(Extracted data entries)

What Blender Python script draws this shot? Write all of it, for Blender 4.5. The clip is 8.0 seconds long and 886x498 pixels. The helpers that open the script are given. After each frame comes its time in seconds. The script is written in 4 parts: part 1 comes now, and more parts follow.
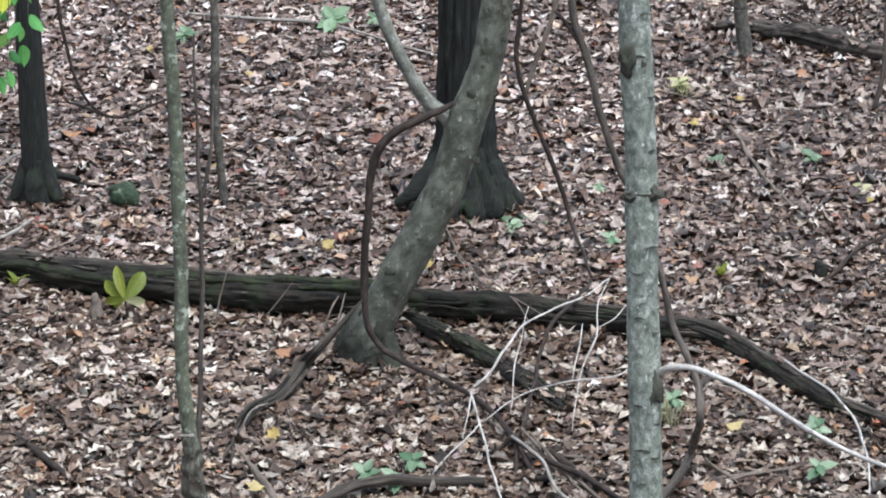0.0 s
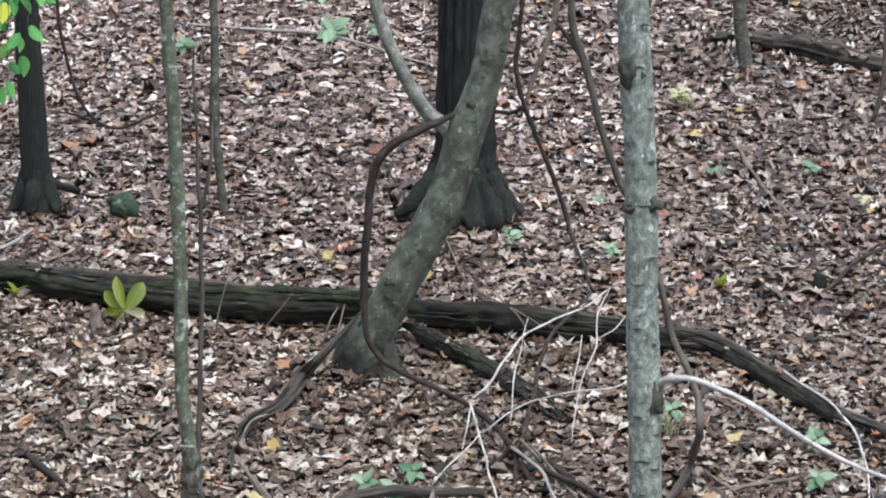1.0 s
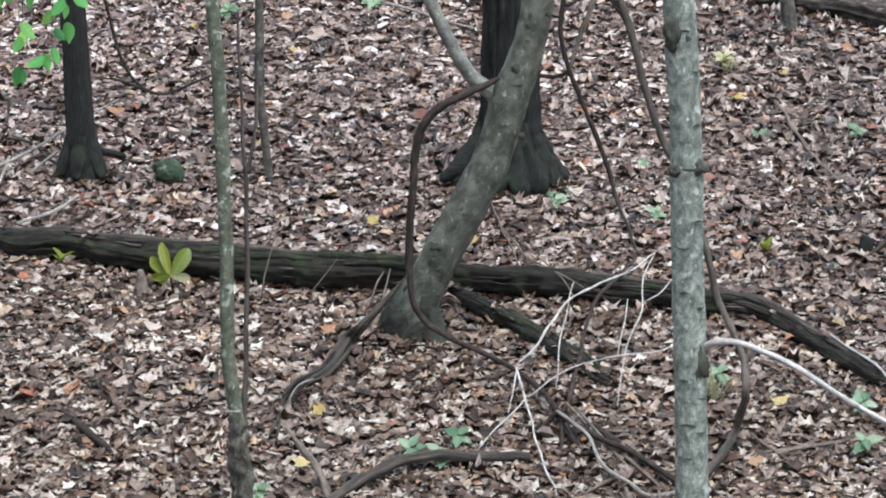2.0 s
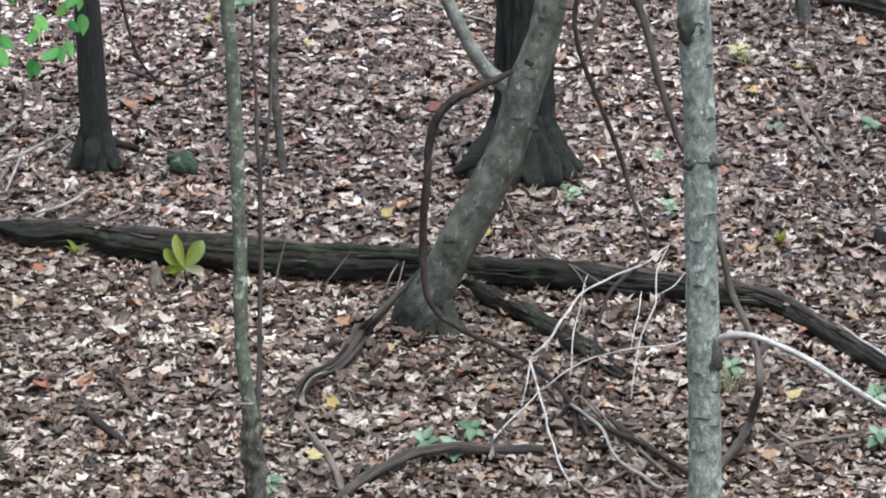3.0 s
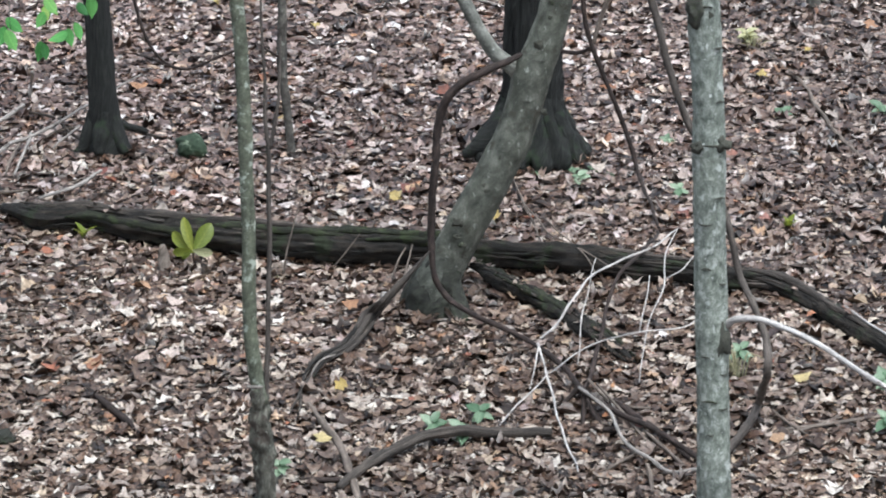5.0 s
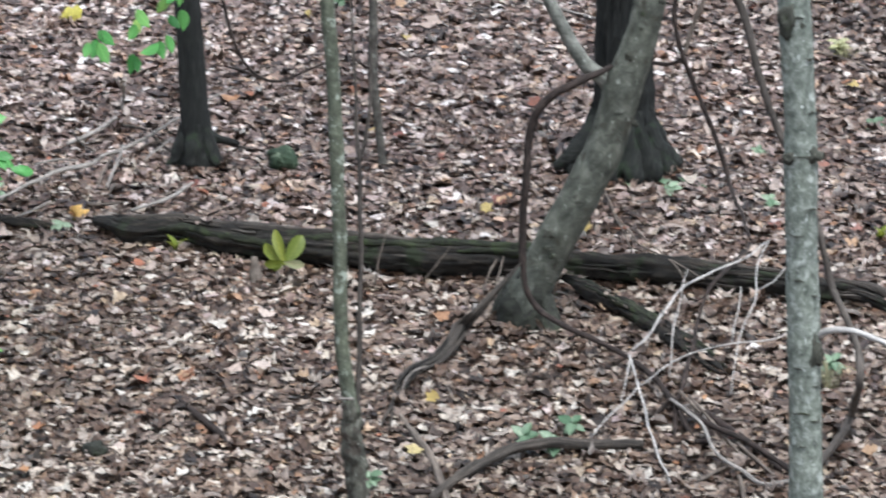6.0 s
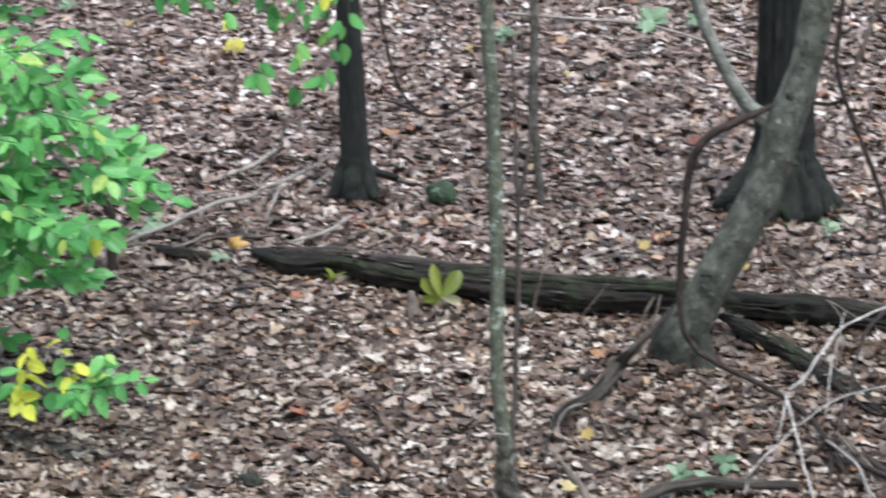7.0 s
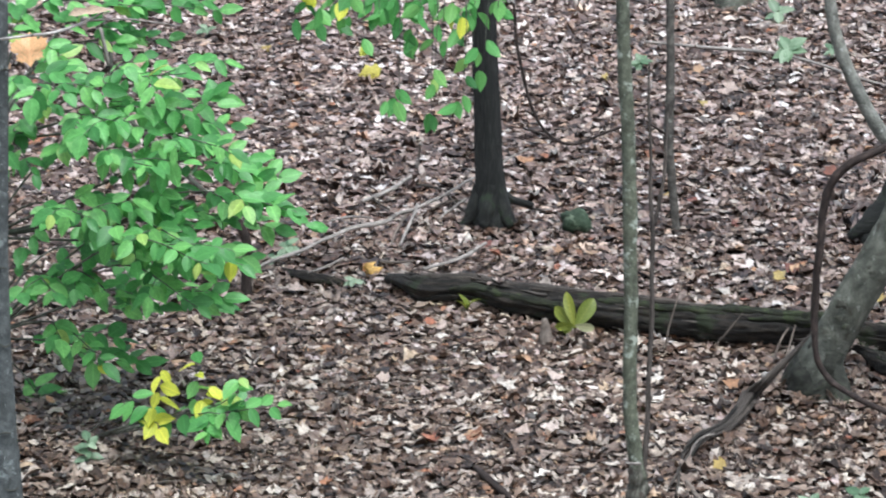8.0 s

* * *

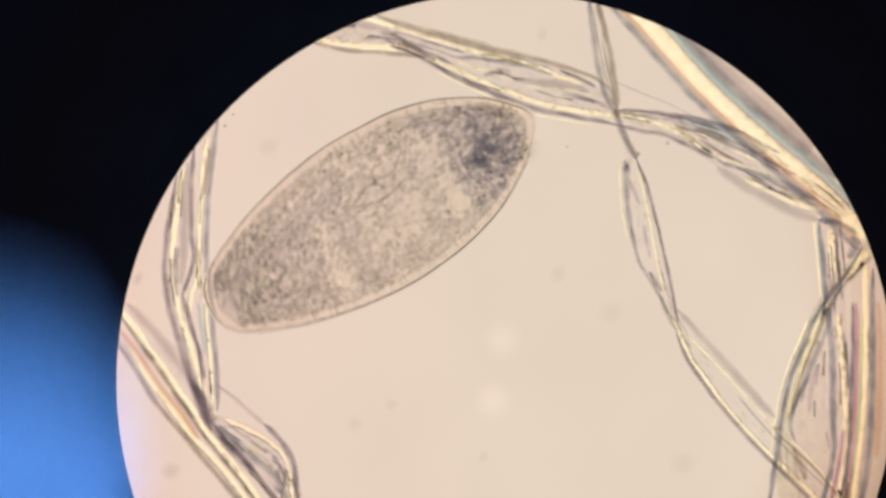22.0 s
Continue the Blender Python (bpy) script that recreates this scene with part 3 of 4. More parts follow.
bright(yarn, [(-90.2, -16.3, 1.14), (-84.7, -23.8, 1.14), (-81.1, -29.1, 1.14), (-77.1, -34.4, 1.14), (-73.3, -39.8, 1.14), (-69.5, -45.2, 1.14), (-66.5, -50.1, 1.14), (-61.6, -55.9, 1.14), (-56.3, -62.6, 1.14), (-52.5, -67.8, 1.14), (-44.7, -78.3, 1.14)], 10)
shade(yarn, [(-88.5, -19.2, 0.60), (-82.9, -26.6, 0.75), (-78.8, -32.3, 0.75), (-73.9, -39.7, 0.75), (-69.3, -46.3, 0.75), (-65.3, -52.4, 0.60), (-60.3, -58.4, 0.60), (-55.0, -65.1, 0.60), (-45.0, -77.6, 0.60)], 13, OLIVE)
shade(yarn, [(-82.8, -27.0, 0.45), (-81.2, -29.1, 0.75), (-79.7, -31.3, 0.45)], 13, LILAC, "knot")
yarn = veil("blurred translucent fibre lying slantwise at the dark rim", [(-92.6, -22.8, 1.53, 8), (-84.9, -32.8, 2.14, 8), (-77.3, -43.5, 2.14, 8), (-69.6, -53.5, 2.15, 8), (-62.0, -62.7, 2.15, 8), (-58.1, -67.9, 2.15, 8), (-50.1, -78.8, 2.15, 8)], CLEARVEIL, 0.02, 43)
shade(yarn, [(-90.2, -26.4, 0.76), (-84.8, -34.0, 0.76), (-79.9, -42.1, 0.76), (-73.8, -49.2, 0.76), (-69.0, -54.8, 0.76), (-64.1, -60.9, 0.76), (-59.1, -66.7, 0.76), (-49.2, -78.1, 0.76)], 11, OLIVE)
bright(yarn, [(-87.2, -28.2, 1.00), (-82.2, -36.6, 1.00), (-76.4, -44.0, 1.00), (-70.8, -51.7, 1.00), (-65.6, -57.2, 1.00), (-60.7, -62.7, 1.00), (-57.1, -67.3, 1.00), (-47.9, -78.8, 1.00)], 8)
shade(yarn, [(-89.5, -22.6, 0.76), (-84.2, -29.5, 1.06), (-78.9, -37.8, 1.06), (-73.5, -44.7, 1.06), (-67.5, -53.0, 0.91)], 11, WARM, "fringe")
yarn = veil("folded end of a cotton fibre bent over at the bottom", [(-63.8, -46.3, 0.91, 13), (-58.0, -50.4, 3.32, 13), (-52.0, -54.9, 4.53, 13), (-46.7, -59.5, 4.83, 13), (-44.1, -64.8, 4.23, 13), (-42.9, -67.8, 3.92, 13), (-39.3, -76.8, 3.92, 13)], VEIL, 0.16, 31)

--

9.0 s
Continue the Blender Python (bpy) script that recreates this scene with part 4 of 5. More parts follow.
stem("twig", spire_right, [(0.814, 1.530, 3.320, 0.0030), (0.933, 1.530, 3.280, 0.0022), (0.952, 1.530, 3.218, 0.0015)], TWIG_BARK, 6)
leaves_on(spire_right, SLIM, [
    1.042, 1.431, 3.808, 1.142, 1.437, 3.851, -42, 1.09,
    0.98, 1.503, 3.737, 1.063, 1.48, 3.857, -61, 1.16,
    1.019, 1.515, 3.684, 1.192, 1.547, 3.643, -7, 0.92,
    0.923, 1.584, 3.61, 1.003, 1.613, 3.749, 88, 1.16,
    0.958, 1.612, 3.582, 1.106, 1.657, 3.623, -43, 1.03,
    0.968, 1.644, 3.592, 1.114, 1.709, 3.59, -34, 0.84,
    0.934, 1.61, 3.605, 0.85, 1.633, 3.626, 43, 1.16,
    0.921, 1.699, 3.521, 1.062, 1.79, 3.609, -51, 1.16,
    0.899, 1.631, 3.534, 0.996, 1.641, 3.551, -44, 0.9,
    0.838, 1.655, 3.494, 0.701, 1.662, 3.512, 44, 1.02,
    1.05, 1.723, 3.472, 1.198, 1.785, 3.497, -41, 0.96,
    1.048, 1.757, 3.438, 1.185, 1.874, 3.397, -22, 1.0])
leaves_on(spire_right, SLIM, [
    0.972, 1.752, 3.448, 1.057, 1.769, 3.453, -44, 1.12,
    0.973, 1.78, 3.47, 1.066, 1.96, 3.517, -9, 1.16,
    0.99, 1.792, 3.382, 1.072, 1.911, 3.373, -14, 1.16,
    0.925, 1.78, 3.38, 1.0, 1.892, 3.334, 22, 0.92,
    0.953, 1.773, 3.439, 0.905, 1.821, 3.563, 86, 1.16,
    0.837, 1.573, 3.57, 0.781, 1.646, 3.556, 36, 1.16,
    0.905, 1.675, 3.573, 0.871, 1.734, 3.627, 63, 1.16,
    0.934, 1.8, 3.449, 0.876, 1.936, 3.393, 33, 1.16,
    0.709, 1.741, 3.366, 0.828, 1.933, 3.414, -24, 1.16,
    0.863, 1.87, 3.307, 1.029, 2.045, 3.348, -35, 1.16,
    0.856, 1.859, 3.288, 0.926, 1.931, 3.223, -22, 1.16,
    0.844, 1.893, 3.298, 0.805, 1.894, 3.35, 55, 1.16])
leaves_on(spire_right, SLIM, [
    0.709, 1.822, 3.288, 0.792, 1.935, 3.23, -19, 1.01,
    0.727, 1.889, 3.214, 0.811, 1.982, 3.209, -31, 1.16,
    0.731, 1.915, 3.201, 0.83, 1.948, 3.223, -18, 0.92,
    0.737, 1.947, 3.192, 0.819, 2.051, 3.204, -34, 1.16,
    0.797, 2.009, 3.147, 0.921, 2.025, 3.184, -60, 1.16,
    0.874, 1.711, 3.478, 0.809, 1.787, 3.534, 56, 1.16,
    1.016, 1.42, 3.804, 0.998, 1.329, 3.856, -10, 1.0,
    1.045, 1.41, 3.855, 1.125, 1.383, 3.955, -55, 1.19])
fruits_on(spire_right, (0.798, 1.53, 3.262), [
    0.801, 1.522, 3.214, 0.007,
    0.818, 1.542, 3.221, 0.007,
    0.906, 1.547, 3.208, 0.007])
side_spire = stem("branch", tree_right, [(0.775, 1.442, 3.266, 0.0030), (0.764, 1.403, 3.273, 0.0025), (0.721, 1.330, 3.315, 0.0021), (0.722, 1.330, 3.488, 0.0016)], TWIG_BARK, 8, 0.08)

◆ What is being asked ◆
Search the lines above for the string "scene", then show every one that has it.

◆ The solution ◆
Continue the Blender Python (bpy) script that recreates this scene with part 3 of 4. More parts follow.
Continue the Blender Python (bpy) script that recreates this scene with part 4 of 5. More parts follow.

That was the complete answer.